On Thursday, South Korea's national security adviser announced that President Trump is willing to meet North Korean leader Kim Jong Un by the end of May. The stunning declaration follows months of divisive back-and-forth rhetoric between the two leaders that, at one point, led Trump to proclaim Kim is a “madman with nuclear weapons.”
South Korean officials previously announced that North Korea is willing to hold talks with the United States on curbing its missile and nuclear weapons programs. North Korea also vowed to temporarily refrain from testing its missiles and nuclear weapons. The surprising declaration, if true, would be a major step toward potentially denuclearizing North Korea. Experts are skeptical, however, that the regime would be willing to bargain away its prized program. In August, North Korea's foreign minister told United Nations diplomats that the country's nuclear and ballistic weapons are not up for negotiation.
Here's what you need to know about the state of North Korea's nuclear program:
1. What did we learn about North Korea’s nuclear weapons in 2017?
North Korea conducted its sixth and most powerful nuclear test Sept. 3, 2017, weeks after launching a new intercontinental missile that experts say is capable of reaching the United States.
While it’s difficult to know precise details, the explosion was five to 10 times as powerful as North Korea’s previous test a year earlier. Most experts estimated the weapon’s yield at between 100 and 200 kilotons, suggesting that the device was a thermonuclear, or hydrogen, bomb, as North Korea claimed. The test banished any doubts about North Korea’s ability to build a powerful nuclear bomb.
U.S. intelligence agencies estimate that North Korea has up to 60 nuclear warheads and that its nuclear program is more advanced than previously thought. In a confidential assessment, officials say North Korea has successfully produced a compact nuclear warhead capable of fitting in the payload of a ballistic missile.
2. What are the origins of its nuclear program?
In the 1960s, when North Korea was a close ally to the Soviet Union, Soviet leaders transferred nuclear technology and hardware to allow Pyongyang to develop a nuclear energy program. Those early nuclear reactors allowed North Korea to gain the technical sophistication, as well as a source of fissile material, for its future weapons program.
In the 1970s, North Korea obtained a Soviet-era Scud missile from Egypt and reverse-engineered it to make two of its earliest versions: the Hwasong-5 and Hwasong-6 missiles.
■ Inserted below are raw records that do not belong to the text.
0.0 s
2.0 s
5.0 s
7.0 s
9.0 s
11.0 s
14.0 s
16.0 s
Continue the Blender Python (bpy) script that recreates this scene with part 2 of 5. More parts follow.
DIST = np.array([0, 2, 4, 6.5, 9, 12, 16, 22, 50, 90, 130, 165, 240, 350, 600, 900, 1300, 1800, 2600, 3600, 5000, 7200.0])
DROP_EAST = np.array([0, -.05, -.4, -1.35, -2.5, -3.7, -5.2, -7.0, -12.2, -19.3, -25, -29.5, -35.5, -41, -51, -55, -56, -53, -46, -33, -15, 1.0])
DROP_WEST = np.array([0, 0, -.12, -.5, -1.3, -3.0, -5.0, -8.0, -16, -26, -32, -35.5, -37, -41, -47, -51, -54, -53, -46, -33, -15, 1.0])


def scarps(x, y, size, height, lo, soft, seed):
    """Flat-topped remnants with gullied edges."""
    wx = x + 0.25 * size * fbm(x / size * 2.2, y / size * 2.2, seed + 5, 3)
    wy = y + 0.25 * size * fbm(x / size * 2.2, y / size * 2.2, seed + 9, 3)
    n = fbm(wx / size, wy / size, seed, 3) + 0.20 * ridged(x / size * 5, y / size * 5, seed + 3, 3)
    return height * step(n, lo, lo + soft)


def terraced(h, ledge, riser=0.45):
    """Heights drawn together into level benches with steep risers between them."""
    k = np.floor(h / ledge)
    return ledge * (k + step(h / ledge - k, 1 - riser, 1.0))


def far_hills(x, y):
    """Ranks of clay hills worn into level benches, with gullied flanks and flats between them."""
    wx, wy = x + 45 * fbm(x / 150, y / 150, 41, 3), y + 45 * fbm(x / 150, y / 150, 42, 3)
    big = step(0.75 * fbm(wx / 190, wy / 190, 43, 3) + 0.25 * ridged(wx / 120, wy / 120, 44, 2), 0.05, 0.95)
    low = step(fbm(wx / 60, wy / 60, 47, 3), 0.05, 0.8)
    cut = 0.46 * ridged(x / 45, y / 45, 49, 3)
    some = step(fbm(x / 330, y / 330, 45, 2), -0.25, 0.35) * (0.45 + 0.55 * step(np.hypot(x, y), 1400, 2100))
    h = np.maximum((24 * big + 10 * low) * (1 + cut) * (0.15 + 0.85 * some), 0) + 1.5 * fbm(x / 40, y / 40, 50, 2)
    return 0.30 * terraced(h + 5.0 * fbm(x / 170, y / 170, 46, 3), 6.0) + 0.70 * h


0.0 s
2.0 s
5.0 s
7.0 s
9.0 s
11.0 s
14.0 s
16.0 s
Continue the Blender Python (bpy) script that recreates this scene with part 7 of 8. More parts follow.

By the 1980s, North Korean scientists were beginning to fabricate uranium metal and experiment with detonating systems used in nuclear warheads. After the 1994 Agreed Framework pact was abandoned in 2002, North Korea began to race to build and test its first nuclear device, finally succeeding in 2006.
3. What are the things we don’t know about its nuclear program?
In addition to uncertainties about the program’s origins, we still don’t know whether North Korea has mastered all the technologies needed to put a miniaturized nuclear warhead on a missile and deliver it halfway around the world. There is, for example, no publicly known evidence showing that North Korea has surmounted the challenge of designing an intercontinental ballistic missile reentry vehicle that would enable a nuclear-tipped warhead to survive the trip through Earth’s upper atmosphere.
4. From which countries does North Korea receive its supplies?
Key assistance — including centrifuges for uranium enrichment, and possibly warhead design blueprints — was provided in the 1990s by Pakistani nuclear scientist A.Q. Khan. But over the decades, North Korea received help, some of it inadvertent, from dozens of countries around the world. North Korea developed a sophisticated procurement network that purchased needed technology and equipment, either through front companies or on the black market.
5. Why do nuclear weapons matter to North Korea?
From the perspective of Pyongyang’s leaders, nuclear weapons are the ultimate guarantor of the regime’s survival. A small, economically backward and isolated state, North Korea is surrounded by vastly more powerful rivals and adversaries, including South Korea, which maintains technical superiority in conventional arms. The country’s paranoid leaders also appear genuinely convinced that the United States will seek a strategy of regime change, as it did with Libya and Iraq. Nuclear weapons are regarded as Kim’s insurance card against any such attempt.
6. What are some restrictions on North Korea?
The U.N. Security Council has passed rounds of sanctions since then. In September, it imposed its toughest yet on the regime's oil imports and textile exports. The most recent sanctions put a further squeeze on the country's oil imports and placed more restrictions on its citizens working abroad.
Despite this, North Korea has been able to skirt the restrictions on its exports through ship-to-ship transfers and front companies set up in China.